I’ve got a weakness for the ‘person from real life enters an RPG world’ genre. It’s a guilty pleasure – some guiltier than others. Delvers LLC fits the mold: two young men from Earth get transported to a fantasy world (in the first sentence, no less!) in which they are given incredible power and a great task by a ‘god’ who clearly feels superior to them and wants nothing more to do with them. Their real power, however, is not their new magic: it’s their ability to use science and think rationally about the world to come up with ways to mirror technology in the world.

The book has some good points: the characters are mostly likeable, and the world is developed with an interesting magic system and cosmology. However, the quality of the writing was hit or miss, and there were several times I considered quitting. Each time, I kept listening, and there was often something that seemed to redeem the book, but each time I found myself wanting to quit again.

The beginning of the book is in media res – I found it shockingly abrupt, in fact.
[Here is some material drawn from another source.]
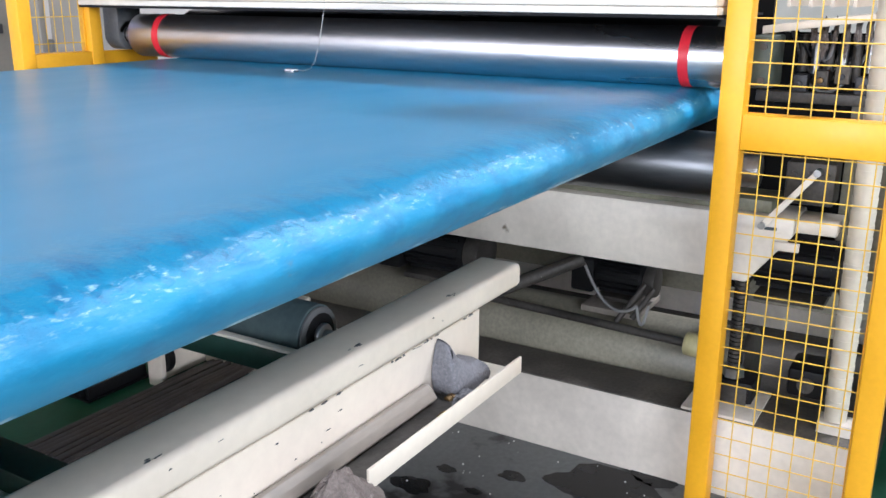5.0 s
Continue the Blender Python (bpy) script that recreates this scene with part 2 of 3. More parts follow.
def box(x0, x1, y0, y1, z0, z1, bevel=0.0, bm=None, seg=2):
    own = bm is None
    b = bmesh.new()
    bmesh.ops.create_cube(b, size=1)
    for v in b.verts:
        v.co = Vector(((x0 + x1) / 2 + v.co.x * (x1 - x0), (y0 + y1) / 2 + v.co.y * (y1 - y0), (z0 + z1) / 2 + v.co.z * (z1 - z0)))
    if bevel:
        bmesh.ops.bevel(b, geom=b.edges[:], offset=bevel, segments=seg, affect="EDGES", profile=0.5)
    return b if own else merge(bm, b)


def merge(bm, other):
    me = bpy.data.meshes.new("tmp")
    other.to_mesh(me)
    other.free()
    bm.from_mesh(me)
    bpy.data.meshes.remove(me)
    return bm


def cyl(p, q, r, seg=32, r2=None, bevel=0.0, bm=None):
    p, q = Vector(p), Vector(q)
    b = bmesh.new()
    d = q - p
    bmesh.ops.create_cone(b, cap_ends=True, segments=seg, radius1=r, radius2=r if r2 is None else r2, depth=d.length)
    if bevel:
        rim = [e for e in b.edges if abs(e.verts[0].co.z - e.verts[1].co.z) < 1e-6]
        bmesh.ops.bevel(b, geom=rim, offset=bevel, segments=2, affect="EDGES", profile=0.5)
    m = Matrix.Translation((p + q) / 2) @ d.to_track_quat("Z", "Y").to_matrix().to_4x4()
    bmesh.ops.transform(b, matrix=m, verts=b.verts)
    return b if bm is None else merge(bm, b)


def tube(points, r, seg=8):
    bm = bmesh.new()
    pts = [Vector(p) for p in points]
    rings = []
    for i, p in enumerate(pts):
        d = (pts[min(i + 1, len(pts) - 1)] - pts[max(i - 1, 0)]).normalized()
        u = d.orthogonal().normalized() if i == 0 else (rings_u - d * rings_u.dot(d)).normalized()
        rings_u = u
        v = d.cross(u)
        rings.append([bm.verts.new(p + r * (math.cos(a) * u + math.sin(a) * v)) for a in [2 * math.pi * k / seg for k in range(seg)]])
    for a, b in zip(rings, rings[1:]):
        for k in range(seg):
            bm.faces.new((a[k], a[(k + 1) % seg], b[(k + 1) % seg], b[k]))
    bm.faces.new(rings[0])
    bm.faces.new(rings[-1][::-1])
    return bm


def sag(a, b, drop, n=12):
    a, b = Vector(a), Vector(b)
    return [a.lerp(b, i / n) + Vector((0, 0, -drop * 4 * (i / n) * (1 - i / n))) for i in range(n + 1)]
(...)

Throughout the book there are scenes like that, where we are told about something rather than seeing it happen. That’s fair – there’s a lot of time passing in the book – but disappointing. Similarly, the climax of the book seems to be a battle that takes place two thirds of the way through the book, leaving hours of writing that lacks tension. It’s realistic, but it’s not dramatic. The main villain of the book is a two-dimensional character who is clearly insane, obsessed with a female character in a way that needed explanation and never got much. His father, on the other hand, is much more complex and hints at bigger and better characters to come. Then there’s the basic premise: that Jason and Henry are just inherently smarter than everyone else on the world, because they think about magic in a way nobody else does: like an RPG. But that falls apart when we learn that many other people on the world come from Earth, and that some of them come from much more advanced societies than our own – and yet nobody has thought of the same ideas?

The characters are likeable, with backstories that make them more complex… but we get told those backstories in a rush of conversation that seems unnatural, as if the author wanted to get it over with. The same is true of major changes: they seem to happen in a rush of conversation that just doesn’t feel right.

The two main characters are clearly meant to be relatable geeks, but end up feeling like they’re pandering (for example, Jason’s interest in cat girls due to unnamed anime, or their bickering over how to name things). They swear a lot, seemingly as punctuation more than to make a point. There are several female characters in the book as well, but all the ones who get more than a passing mention are treated like their main purpose is to be sexual creatures – you get to hear, in detail and repeatedly, about their faces and bodies. The book does make an effort to show you that they are real people with personalities and backstories, but it feels like an afterthought – especially when you realize that the few times they start arguments that they win, it’s to convince the men to start a relationship, or persuade them that polygamy is a good idea. There’s just a little too much wish fulfillment going on.

All in all, it feels like a good first try, but one that’s very rough around the edges. I don’t feel like I can recommend it to my friends. I enjoyed some of it, but also regretted a lot of it.